## WRITTEN TASK
Extract every line where the string "that" appears.

## RECORDS
* START *
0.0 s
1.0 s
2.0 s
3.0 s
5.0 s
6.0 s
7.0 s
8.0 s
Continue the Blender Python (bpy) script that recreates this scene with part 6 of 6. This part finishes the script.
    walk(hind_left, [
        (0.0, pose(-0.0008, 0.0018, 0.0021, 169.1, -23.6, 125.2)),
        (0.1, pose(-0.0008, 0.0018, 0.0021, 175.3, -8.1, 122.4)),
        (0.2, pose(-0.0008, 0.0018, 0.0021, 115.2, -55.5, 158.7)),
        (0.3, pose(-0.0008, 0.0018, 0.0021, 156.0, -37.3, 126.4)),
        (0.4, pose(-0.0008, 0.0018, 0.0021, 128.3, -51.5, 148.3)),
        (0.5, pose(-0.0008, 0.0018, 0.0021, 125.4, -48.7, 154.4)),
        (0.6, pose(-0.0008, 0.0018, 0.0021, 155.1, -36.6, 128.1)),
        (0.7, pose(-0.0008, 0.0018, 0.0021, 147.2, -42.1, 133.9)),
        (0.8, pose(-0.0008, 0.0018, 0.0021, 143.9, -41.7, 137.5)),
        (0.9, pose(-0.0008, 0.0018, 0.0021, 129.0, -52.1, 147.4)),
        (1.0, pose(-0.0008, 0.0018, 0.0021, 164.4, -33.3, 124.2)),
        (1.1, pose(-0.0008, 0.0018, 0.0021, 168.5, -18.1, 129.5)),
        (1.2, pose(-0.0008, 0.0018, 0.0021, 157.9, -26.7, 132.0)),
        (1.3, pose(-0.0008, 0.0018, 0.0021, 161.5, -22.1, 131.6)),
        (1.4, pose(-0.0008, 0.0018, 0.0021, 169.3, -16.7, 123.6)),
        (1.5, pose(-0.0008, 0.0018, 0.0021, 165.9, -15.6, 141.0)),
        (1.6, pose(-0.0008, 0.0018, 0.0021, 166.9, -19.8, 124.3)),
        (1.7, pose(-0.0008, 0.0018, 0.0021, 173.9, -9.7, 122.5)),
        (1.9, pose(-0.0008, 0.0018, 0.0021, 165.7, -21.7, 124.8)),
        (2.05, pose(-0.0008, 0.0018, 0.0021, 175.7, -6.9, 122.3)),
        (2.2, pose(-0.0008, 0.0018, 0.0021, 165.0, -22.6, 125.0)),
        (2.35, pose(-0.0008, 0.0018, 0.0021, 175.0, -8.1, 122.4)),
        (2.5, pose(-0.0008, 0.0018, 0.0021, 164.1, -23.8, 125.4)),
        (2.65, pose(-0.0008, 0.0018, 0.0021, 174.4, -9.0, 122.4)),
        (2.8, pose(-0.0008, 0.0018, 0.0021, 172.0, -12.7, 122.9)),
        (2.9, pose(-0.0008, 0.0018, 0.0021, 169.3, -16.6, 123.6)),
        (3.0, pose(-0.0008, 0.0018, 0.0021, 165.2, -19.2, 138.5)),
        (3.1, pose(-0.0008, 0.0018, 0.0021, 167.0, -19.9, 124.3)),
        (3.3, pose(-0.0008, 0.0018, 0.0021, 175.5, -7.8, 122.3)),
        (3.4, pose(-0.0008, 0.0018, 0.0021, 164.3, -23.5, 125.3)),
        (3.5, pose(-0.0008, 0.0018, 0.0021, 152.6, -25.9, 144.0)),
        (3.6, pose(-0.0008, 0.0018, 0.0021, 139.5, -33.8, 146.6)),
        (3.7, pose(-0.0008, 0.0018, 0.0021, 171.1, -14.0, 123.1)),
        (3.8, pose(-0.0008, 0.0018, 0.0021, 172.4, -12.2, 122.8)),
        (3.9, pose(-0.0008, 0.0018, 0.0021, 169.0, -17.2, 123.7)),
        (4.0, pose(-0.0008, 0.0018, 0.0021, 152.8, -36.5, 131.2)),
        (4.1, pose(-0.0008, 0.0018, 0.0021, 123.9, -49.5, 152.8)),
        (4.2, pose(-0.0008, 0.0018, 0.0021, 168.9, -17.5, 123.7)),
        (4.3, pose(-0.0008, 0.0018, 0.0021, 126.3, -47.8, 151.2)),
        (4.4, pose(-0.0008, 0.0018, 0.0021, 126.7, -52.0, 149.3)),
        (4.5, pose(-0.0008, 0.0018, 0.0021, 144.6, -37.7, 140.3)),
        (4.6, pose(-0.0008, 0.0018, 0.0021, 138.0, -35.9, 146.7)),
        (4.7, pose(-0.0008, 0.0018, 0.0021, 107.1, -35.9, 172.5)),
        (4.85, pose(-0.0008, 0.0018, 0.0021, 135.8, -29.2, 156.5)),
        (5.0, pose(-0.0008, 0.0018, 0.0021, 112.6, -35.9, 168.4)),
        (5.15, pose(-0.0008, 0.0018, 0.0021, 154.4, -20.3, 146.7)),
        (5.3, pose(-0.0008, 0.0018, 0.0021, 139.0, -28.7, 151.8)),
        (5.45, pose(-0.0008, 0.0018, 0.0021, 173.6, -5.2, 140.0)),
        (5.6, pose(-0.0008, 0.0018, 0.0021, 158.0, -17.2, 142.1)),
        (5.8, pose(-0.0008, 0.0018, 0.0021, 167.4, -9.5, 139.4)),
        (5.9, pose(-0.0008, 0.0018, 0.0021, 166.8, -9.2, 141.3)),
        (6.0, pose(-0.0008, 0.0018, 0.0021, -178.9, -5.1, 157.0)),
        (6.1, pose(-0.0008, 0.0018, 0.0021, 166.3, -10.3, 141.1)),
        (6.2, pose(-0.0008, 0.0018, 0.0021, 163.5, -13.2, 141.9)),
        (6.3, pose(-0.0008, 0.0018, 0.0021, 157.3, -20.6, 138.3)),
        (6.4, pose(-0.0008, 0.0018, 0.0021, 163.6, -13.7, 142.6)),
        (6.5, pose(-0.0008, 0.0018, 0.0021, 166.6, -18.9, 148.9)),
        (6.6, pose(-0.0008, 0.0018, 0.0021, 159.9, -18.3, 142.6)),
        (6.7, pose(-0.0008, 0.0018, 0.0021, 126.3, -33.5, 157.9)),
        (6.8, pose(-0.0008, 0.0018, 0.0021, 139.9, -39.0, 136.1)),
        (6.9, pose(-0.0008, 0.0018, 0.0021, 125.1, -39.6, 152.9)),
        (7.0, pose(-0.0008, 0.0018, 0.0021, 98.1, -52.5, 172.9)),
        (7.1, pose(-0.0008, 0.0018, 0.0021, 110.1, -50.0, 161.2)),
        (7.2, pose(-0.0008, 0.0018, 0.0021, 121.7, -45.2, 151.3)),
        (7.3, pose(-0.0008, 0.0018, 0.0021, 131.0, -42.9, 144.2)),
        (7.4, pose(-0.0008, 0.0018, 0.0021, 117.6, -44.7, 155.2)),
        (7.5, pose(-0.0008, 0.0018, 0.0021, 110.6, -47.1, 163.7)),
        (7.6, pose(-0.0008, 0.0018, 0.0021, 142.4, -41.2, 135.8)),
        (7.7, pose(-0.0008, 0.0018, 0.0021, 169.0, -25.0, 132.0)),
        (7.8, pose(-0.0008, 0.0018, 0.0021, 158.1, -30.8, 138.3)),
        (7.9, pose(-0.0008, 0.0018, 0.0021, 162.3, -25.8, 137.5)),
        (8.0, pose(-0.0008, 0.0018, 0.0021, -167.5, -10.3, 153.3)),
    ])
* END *
* START *
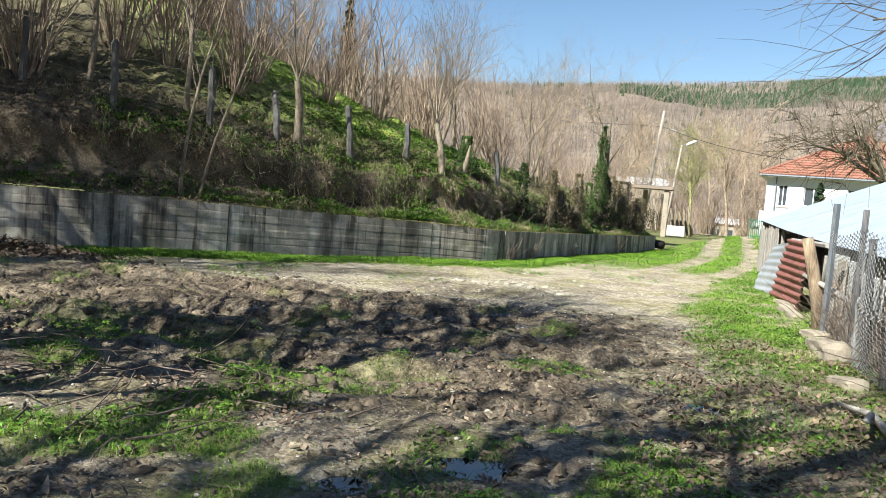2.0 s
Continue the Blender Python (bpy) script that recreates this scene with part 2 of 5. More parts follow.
* END *
## FULL ANSWER
Continue the Blender Python (bpy) script that recreates this scene with part 6 of 6. This part finishes the script.
Continue the Blender Python (bpy) script that recreates this scene with part 2 of 5. More parts follow.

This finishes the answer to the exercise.